NASTIA AND HER ASPIRING ACTOR BOYFRIEND live in the Narkomfin building located in central Moscow, right near the American Embassy. The building hides between surrounding buildings and large trees. Once inside, you almost forget you are in the center of a city containing more than 11 million people.
The three of us headed up to Nastia’s second floor apartment, in an elevator that just squeezed us all in. On the second floor, we walked down a corridor that was bathed in light, yet looked almost abandoned. Nastia’s apartment, unlike the corridor, has a lived-in, home feel.
Sketches and papers were scattered throughout the room. Nastia is in the middle of her last year exams for her textile design course. Although at the end of her four years, she has had a slight change of path and is now focusing on shoe design.
After a successful first pair made last year, with a sewing machine found at the markets, she was offered a job for a company (which she holds secret!) in China when she completes the year. Very excited about the prospect, I ask how she was offered the job? “A few scouts come every year to the end of year shows.”
Excited about the opportunity, she is keen to move there for a few years for the experience and eventually return to Moscow to further her career.
When Nastia went into her textiles course, she wasn’t exactly sure what she wanted to do – at the beginning, she couldn’t even draw! It was only through hours of doodling during course lectures that her illustrations came about and she now has multiple sketch books filled with detailed part fashion-part fairytale illustrations.

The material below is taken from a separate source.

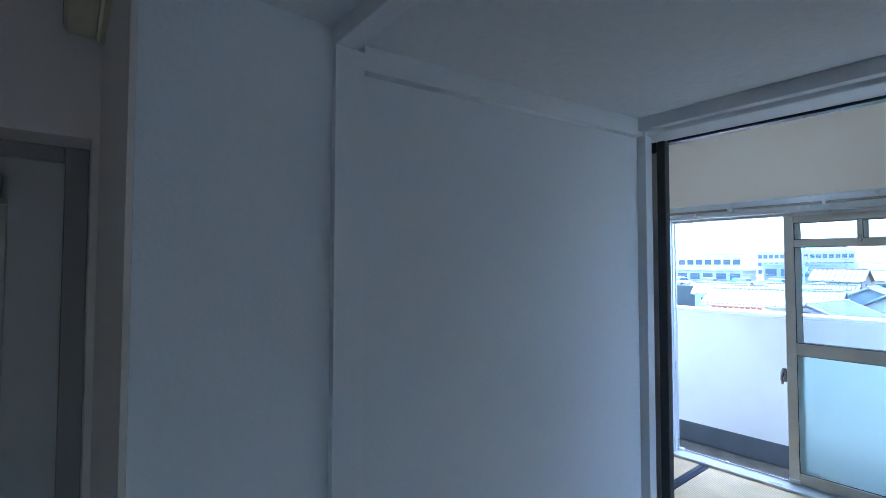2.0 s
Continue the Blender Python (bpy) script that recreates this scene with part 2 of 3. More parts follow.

Looking around, I can see purple colours, fairy lights and the odd doll scattered around the room. The two dolls on the dresser were both made by Nastia; one doll is for her mother, who has been receiving hand-made dolls from Nastia every year on her birthday since Nastia was a child.
Nastia is feeling quite drained when we meet. She has spent much of her time finishing her final assessments. Her English is limited so her boyfriend helps out with the translation for the most part. Her boyfriend is extremely proud of her creativity and as he translates he pulls out pieces of Nastia’s work to show off her skill.
I notice, like most of the houses I have been to in Moscow, her bedroom is also her living room – the futon bed is also the couch. This means her two-room flat can be transformed into a more liveable space during daylight hours.
Over the space of a few hours (and several emails post-meeting) Nastia answers the following questions.
What did you love about growing up in Moscow?
Well, it’s not an easy question to answer. Many trivial things seem amazing to a little kid. I love to walk in parks for example. The main Moscow toy shop was also a centre of my pilgrimage – I remember a giant bear that used to stand there. And one more thing: I love the evening lights of Moscow, it makes me feel that I am in another country.
What do you wish Moscow had, that you admire about other cities?
I would be really happy if there was a sea near Moscow.
Are your parents creative?
In a way. Look how much creativity they put in creating me!
What do you like about shoe design?
It is much more interesting than the design of clothes; I especially obsess with high-heeled shoes! It is very graceful I think, though I don’t wear high-heeled shoes myself.
Who are your favourite shoe designers?
Alexander McQueen for his complex and sophisticated images, and Rick Owens for his plain but interesting vision.
What is it that interests you so much about fairy-tales and fantasy? Do you have a favourite one?
I like to make drawings of skinny, elf-like girls. Like the ones that are in the Lord of the Rings.
What do you do when you are not being creative?
I try to get new emotions and experience. Emotions are the main power of my creativity and I try to get them as much as possible.